CU_MEMPOOL_ATTR_RESERVED_MEM_HIGH: (value type = cuuint64_t) Reset the high watermark that tracks the amount of backing memory that was allocated for the memory pool. It is illegal to set this attribute to a non-zero value.
CU_MEMPOOL_ATTR_USED_MEM_HIGH: (value type = cuuint64_t) Reset the high watermark that tracks the amount of used memory that was allocated for the memory pool.

CUresult cuMemPoolTrimTo ( CUmemoryPool pool, size_t minBytesToKeep )

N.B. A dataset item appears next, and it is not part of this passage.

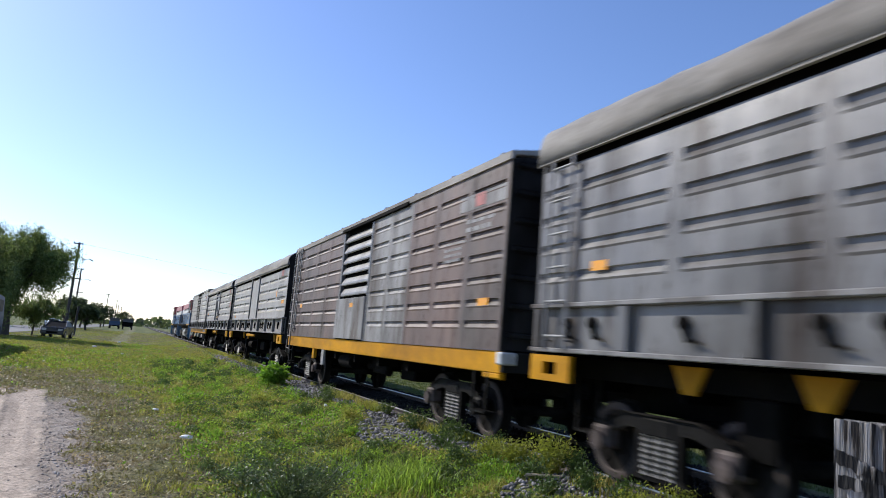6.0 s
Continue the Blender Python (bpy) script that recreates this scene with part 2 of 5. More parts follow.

Tries to release memory back to the OS.

Parameters

pool: - The memory pool to trim
minBytesToKeep: - If the pool has less than minBytesToKeep reserved, the TrimTo operation is a no-op. Otherwise the pool will be guaranteed to have at least minBytesToKeep bytes reserved after the operation.

Returns

CUDA_SUCCESS, CUDA_ERROR_NOT_INITIALIZED, CUDA_ERROR_INVALID_VALUE

Description

Releases memory back to the OS until the pool contains fewer than minBytesToKeep reserved bytes, or there is no more memory that the allocator can safely release. The allocator cannot release OS allocations that back outstanding asynchronous allocations. The OS allocations may happen at different granularity from the user allocations.

Note:

: Allocations that have not been freed count as outstanding.
: Allocations that have been asynchronously freed but whose completion has not been observed on the host (eg. by a synchronize) can count as outstanding.